══ Data segment ══

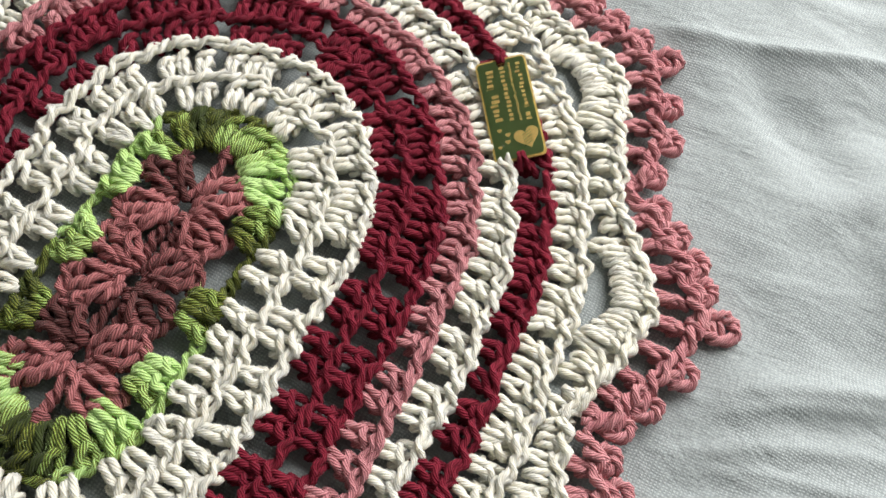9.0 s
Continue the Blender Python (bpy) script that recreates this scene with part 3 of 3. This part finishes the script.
for k in range(12):
    _, _, tip, lo, hi = scallop_at(TIPS[k])
    scallop = new("scallop")
    scallop.parent = mat_ob
    scallop["label"] = "cream scallop with a lens-shaped hole"
    h0, h1 = SCALLOPS[k][2:]
    mid, half = (h0 + h1) / 2, (h1 - h0) / 2
    # close stitches over the hole
    for q in np.linspace(-0.94, 0.94, 10):
        tau = mid + q * half
        base = 0.1216 + 0.0090 * math.sqrt(1 - q * q)
        y = Yarn()
        stitch(y, base, tau, white_edge(tau + 0.25 * (tip - tau)) - base, 0.0046, lean=0.16 * q, lift=0.0004, radius=YARN * 0.98)
        y.make("stitch", WHITE, scallop)
    # a stitch worked into the round at both ends of the hole, and a low row over small gaps as far as the valley
    for end, stop, sign in ((h0, lo, -1), (h1, hi, 1)):
        span = abs(stop - end)
        n = max(3, round(span * 1.31 / 0.0062))
        for q in range(n):
            tau = end + sign * span * (q + 0.25) / n
            foot = 0.1216 if q in (0, n - 1) or (n > 4 and q == n // 2) else 0.1252
            y = Yarn()
            stitch(y, foot, tau, white_edge(tau) - foot, 0.0062, lean=0.22 * sign, radius=YARN * 0.96)
            y.make("stitch", WHITE, scallop)
    y = Yarn()
    y.rope(ring_path(lambda t: wobble(white_edge(t), t), lo, hi, 0.0066), teeth=0.0013)
    y.make("braided_edge", WHITE, scallop)

    edging = new("picot_edging")
    edging.parent = mat_ob
    edging["label"] = "dusty pink open edging with knotted loops"
    tone = 0.5 + rng.normal(0, 0.06)
    for e in (-0.82, -0.62, -0.42, -0.23, -0.06, 0.12, 0.32, 0.52, 0.72):
        tau = tip + e * ((hi - tip) if e > 0 else (tip - lo))
        y = Yarn()
        base, top = wobble(white_edge(tau), tau) + 0.0002, wobble(pink_edge(tau + e * 0.002), tau)
        (x0, y0), (nx, ny), _ = place(base, tau)
        (x2, y2), _, _ = place(top, tau + e * 0.003)

        def at(s, r, z):
            return (x0 + (x2 - x0) * r - ny * s * 0.0046 + jit(), y0 + (y2 - y0) * r + nx * s * 0.0046 + jit(), max(0.0013, z * 0.95 + jit(0.0002)))
        tall_stitch(y, at, tone + rng.normal(0, 0.07), YARN)
        y.make("post", PINK, edging)
    y = Yarn()
    y.rope(ring_path(lambda t: wobble(pink_edge(t), t), lo, hi, 0.0058), turn=0.0016, period=0.0118, radius=YARN * 1.16, shade=tone, flat=0.7)
    y.make("braided_edge", PINK, edging)
    for e, size in ((-0.80, 0.95), (-0.56, 1.1), (-0.30, 1.12), (0.0, 1.36), (0.19, 1.05), (0.40, 1.12), (0.61, 1.1), (0.82, 0.95)):
        tau = tip + e * ((hi - tip) if e > 0 else (tip - lo))
        y = Yarn()
        _, (nx, ny), stretch = place(0.15, tau)
        tx, ty = -ny, nx
        # loops point away from the edge's own slope
        d_here = pink_edge(tau)
        slope = (pink_edge(tau + 0.003) - pink_edge(tau - 0.003)) / (0.006 * stretch)
        ox, oy = nx - slope * tx, ny - slope * ty
        norm = math.hypot(ox, oy)
        ox, oy = ox / norm, oy / norm
        px, py = -oy, ox
        (cx, cy), _, _ = place(wobble(d_here, tau), tau)
        high, wide = (0.0076 if size > 1.2 else 0.0064) * size, 0.0036 * size ** 0.5
        spin = rng.uniform(-0.2, 0.2)
        if size > 1.2:
            # the long loop at the tip
            pts = []
            for a in np.linspace(-0.12, 1.12, 10):
                w = a * 2 * math.pi
                out, along = high * (0.5 - 0.5 * math.cos(w)) + 0.0008, wide * math.sin(w) + spin * high * (0.5 - 0.5 * math.cos(w))
                pts.append((cx + ox * out + px * along, cy + oy * out + py * along, 0.0042 + 0.0008 * math.sin(w * 0.5)))
            y.rope(smooth_path(pts), turn=0.0012, period=0.0085, radius=YARN, shade=tone + 0.04, flat=0.8)
            for q in (0.25, 0.5):
                y.strand(smooth_path([(cx + px * wide + ox * high * q, cy + py * wide + oy * high * q, 0.0030), (cx + ox * high * (q + 0.15), cy + oy * high * (q + 0.15), 0.0048),
                                      (cx - px * wide + ox * high * (q + 0.25), cy - py * wide + oy * high * (q + 0.25), 0.0034)]), YARN * 0.9, tone)
        else:
            # a small braided loop, closed by a strand over its foot
            pts = []
            for a in np.linspace(-0.12, 1.12, 10):
                w = a * 2 * math.pi
                out, along = high * (0.5 - 0.5 * math.cos(w)) + 0.0008, wide * math.sin(w) + spin * high * (0.5 - 0.5 * math.cos(w))
                pts.append((cx + ox * out + px * along, cy + oy * out + py * along, 0.0040 + 0.0012 * math.sin(w * 0.5) + 0.0010 * spin * a))
            y.rope(smooth_path(pts), turn=0.0010, period=0.0070, radius=YARN * 1.04, shade=tone + 0.04, flat=0.9, shift=rng.uniform(0, 1))
            for way, f0, f1 in ((1, 0.0, 0.80), (-1, 0.05, 0.62)):
                y.strand(smooth_path([(cx + way * px * wide, cy + way * py * wide, 0.0030), (cx + way * px * wide * 0.5 + ox * high * (f0 + f1) * 0.45, cy + way * py * wide * 0.5 + oy * high * (f0 + f1) * 0.45, 0.0064),
                                      (cx - way * px * wide * 0.7 + ox * high * f1, cy - way * py * wide * 0.7 + oy * high * f1, 0.0044)]), YARN * 1.1, tone + rng.normal(0, 0.08))
        y.make("picot", PINK, edging)

# metal label plate tied over the narrow red round
plate_at = pose(0.0752, 0.1040, 0.0098) @ pose(0, 0, 0, 13, 0, 0) @ pose(0, 0, 0, 0, -9, 0) @ pose(0, 0, 0, 0, 0, -54.0)
plate = new("label_plate")
plate.parent = mat_ob
plate.matrix_local = plate_at
plate["label"] = "small polished green-gold metal plate with etched gold marks"


def rounded(bm, length, width, corner, z0, z1, notch=0.0):
    pts = []
    for cx, cy, a0 in ((1, 1, 0), (-1, 1, 90), (-1, -1, 180), (1, -1, 270)):
        for q in range(6):
            w = radians(a0 + q * 18)
            pts.append((cx * (length / 2 - corner) + corner * math.cos(w), cy * (width / 2 - corner) + corner * math.sin(w)))
        if notch and (cx, cy) in ((-1, 1), (1, -1)):
            sx = cx * length / 2
            for q in (0.0011, 0.0009, 0.0, -0.0009, -0.0011):
                depth = notch if abs(q) < 0.001 else 0
                pts.append((sx - math.copysign(depth + (0.0004 if q == 0 else 0), cx), (q if cx < 0 else -q)))
    low = [bm.verts.new((px, py, z0)) for px, py in pts]
    top = [bm.verts.new((px, py, z1)) for px, py in pts]
    bm.faces.new(top)
    bm.faces.new(low[::-1])
    for q in range(len(pts)):
        r = (q + 1) % len(pts)
        bm.faces.new((low[q], low[r], top[r], top[q]))


PL, PW = 0.0375, 0.0172
bm = bmesh.new()
rounded(bm, PL - 0.0014, PW - 0.0014, 0.0014, -0.0006, 0.0004, 0.0014)
part("face_plate", bm, PLATE, plate, "green-tinted mirror metal face")
bm = bmesh.new()
rounded(bm, PL, PW, 0.0017, -0.0008, 0.00015, 0.0012)
part("rim", bm, GOLD, plate, "worn gold rim")


def dash(name, x0, x1, yy, height):
    bm = bmesh.new()
    box_bm(bm, x0, yy - height / 2, 0.0004, x1, yy + height / 2, 0.00055)
    part(name, bm, MARK, plate)


for x0, x1, yy, h in ((-0.0150, -0.0080, -0.0046, 0.0034), (-0.0055, 0.0045, -0.0046, 0.0034), (-0.0155, 0.0050, -0.0002, 0.0020), (-0.0165, 0.0055, 0.0026, 0.0011), (-0.0160, 0.0010, 0.0054, 0.0019), (0.0030, 0.0056, 0.0054, 0.0024)):
    step = h * (0.5 if h > 0.003 else 0.8)
    q = x0
    while q < x1:
        w = step * rng.uniform(0.5, 0.75)
        dash("etched_mark", q, min(q + w, x1), yy + rng.normal(0, h * 0.10), h * rng.uniform(0.45, 0.85))
        q += step


def heart(name, cx, cy, size, turn, parent):
    bm = bmesh.new()
    ring_pts = []
    for q in range(28):
        w = q / 28 * 2 * math.pi
        hx, hy = 16 * math.sin(w) ** 3, 13 * math.cos(w) - 5 * math.cos(2 * w) - 2 * math.cos(3 * w) - math.cos(4 * w)
        c, s = math.cos(turn), math.sin(turn)
        ring_pts.append((cx + size / 32 * (hx * c - hy * s), cy + size / 32 * (hx * s + hy * c)))
    top = [bm.verts.new((px, py, 0.00055)) for px, py in ring_pts]
    low = [bm.verts.new((px, py, 0.0004)) for px, py in ring_pts]
    bm.faces.new(top[::-1])
    for q in range(28):
        bm.faces.new((low[q], low[(q + 1) % 28], top[(q + 1) % 28], top[q]))
    bmesh.ops.recalc_face_normals(bm, faces=bm.faces)
    return part(name, bm, MARK, parent)


motif = heart("heart_motif", 0.0115, 0.0034, 0.0084, radians(100), plate)
for q in range(5):
    bm = bmesh.new()
    m = Matrix.Translation((0.0100 + q * 0.0010, 0.0034, 0.00057)) @ Matrix.Rotation(radians(28), 4, "Z") @ Matrix.Diagonal((0.00022, 0.0034, 0.0001, 1))
    bmesh.ops.create_cube(bm, size=1, matrix=m)
    part("groove", bm, PLATE, motif)
for hx, hy, hs in ((0.0075, -0.0050, 0.0016), (0.0095, -0.0025, 0.0018), (0.0120, -0.0030, 0.0018), (0.0135, -0.0058, 0.0014)):
    heart("small_heart", hx, hy, hs, radians(90), plate)
for sign in (-1, 1):
    y = Yarn()
    for q in (-0.0004, 0.0008):
        y.strand(smooth_path([(sign * 0.0165, q, 0.0010), (sign * 0.0182, q, 0.0016), (sign * 0.0205, q * 2, 0.0), (sign * 0.0225, q * 2, -0.003)]), YARN * 0.8, 0.5)
    y.make("tie", RED, plate, "dark red yarn tie")

# a loose end of dark red yarn under a scallop
y = Yarn()
y.strand(smooth_path([(0.1065, -0.0842, 0.0022), (0.1085, -0.0870, 0.0020), (0.1098, -0.0892, 0.0016)]), YARN * 0.8, 0.5)
y.make("loose_end", RED, mat_ob, "cut end of dark red yarn")

# loose fibres standing off the yarn
for mat in (WHITE, COOL, RED, PINK, GREEN, ROSE):
    roots = np.vstack(FUZZ[mat.name])
    roots = roots[roots[:, 2] > 0.0030]
    n = len(roots)
    way = rng.normal(0, 1, (n, 3))
    way[:, 2] = np.abs(way[:, 2]) * 0.6 + 0.25
    way /= np.linalg.norm(way, axis=1)[:, None]
    bend = rng.normal(0, 0.0006, (n, 3))
    size = rng.uniform(0.0008, 0.0024, n)[:, None]
    cross = np.cross(way, (0.3, 0.2, 1.0))
    cross /= np.linalg.norm(cross, axis=1)[:, None] + 1e-9
    third = np.cross(way, cross)
    rows = []
    for f, thick in ((0, 0.00006), (0.4, 0.000055), (0.75, 0.000045), (1.0, 0.000012)):
        mid = roots + way * size * f + bend * f * f
        rows += [mid + cross * thick, mid - cross * thick * 0.5 + third * thick * 0.87, mid - cross * thick * 0.5 - third * thick * 0.87]
    verts = np.stack(rows, 1).reshape(-1, 3)
    base = np.arange(n)[:, None] * 12
    quads = [np.stack([base[:, 0] + 3 * r + k, base[:, 0] + 3 * r + (k + 1) % 3, base[:, 0] + 3 * r + 3 + (k + 1) % 3, base[:, 0] + 3 * r + 3 + k], 1) for r in range(3) for k in range(3)]
    fuzz = mesh_object("yarn_fuzz", verts.tolist(), np.vstack(quads).tolist(), mat, mat_ob, "loose cotton fibres on the yarn")
    at = fuzz.data.attributes.new("shade", "FLOAT", "POINT")
    at.data.foreach_set("value", np.full(len(verts), 0.75, np.float32))
    tagged(fuzz, kind="stuff")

═══

Instructions to follow
Extract the lines from the line with "Continue the Blender" to the line with "(x2, y2), _, _ = place(top, tau", inclusive, reproducing them exactly and leaving out every other line.

Completed exercise
Continue the Blender Python (bpy) script that recreates this scene with part 3 of 3. This part finishes the script.
for k in range(12):
    _, _, tip, lo, hi = scallop_at(TIPS[k])
    scallop = new("scallop")
    scallop.parent = mat_ob
    scallop["label"] = "cream scallop with a lens-shaped hole"
    h0, h1 = SCALLOPS[k][2:]
    mid, half = (h0 + h1) / 2, (h1 - h0) / 2
    # close stitches over the hole
    for q in np.linspace(-0.94, 0.94, 10):
        tau = mid + q * half
        base = 0.1216 + 0.0090 * math.sqrt(1 - q * q)
        y = Yarn()
        stitch(y, base, tau, white_edge(tau + 0.25 * (tip - tau)) - base, 0.0046, lean=0.16 * q, lift=0.0004, radius=YARN * 0.98)
        y.make("stitch", WHITE, scallop)
    # a stitch worked into the round at both ends of the hole, and a low row over small gaps as far as the valley
    for end, stop, sign in ((h0, lo, -1), (h1, hi, 1)):
        span = abs(stop - end)
        n = max(3, round(span * 1.31 / 0.0062))
        for q in range(n):
            tau = end + sign * span * (q + 0.25) / n
            foot = 0.1216 if q in (0, n - 1) or (n > 4 and q == n // 2) else 0.1252
            y = Yarn()
            stitch(y, foot, tau, white_edge(tau) - foot, 0.0062, lean=0.22 * sign, radius=YARN * 0.96)
            y.make("stitch", WHITE, scallop)
    y = Yarn()
    y.rope(ring_path(lambda t: wobble(white_edge(t), t), lo, hi, 0.0066), teeth=0.0013)
    y.make("braided_edge", WHITE, scallop)

    edging = new("picot_edging")
    edging.parent = mat_ob
    edging["label"] = "dusty pink open edging with knotted loops"
    tone = 0.5 + rng.normal(0, 0.06)
    for e in (-0.82, -0.62, -0.42, -0.23, -0.06, 0.12, 0.32, 0.52, 0.72):
        tau = tip + e * ((hi - tip) if e > 0 else (tip - lo))
        y = Yarn()
        base, top = wobble(white_edge(tau), tau) + 0.0002, wobble(pink_edge(tau + e * 0.002), tau)
        (x0, y0), (nx, ny), _ = place(base, tau)
        (x2, y2), _, _ = place(top, tau + e * 0.003)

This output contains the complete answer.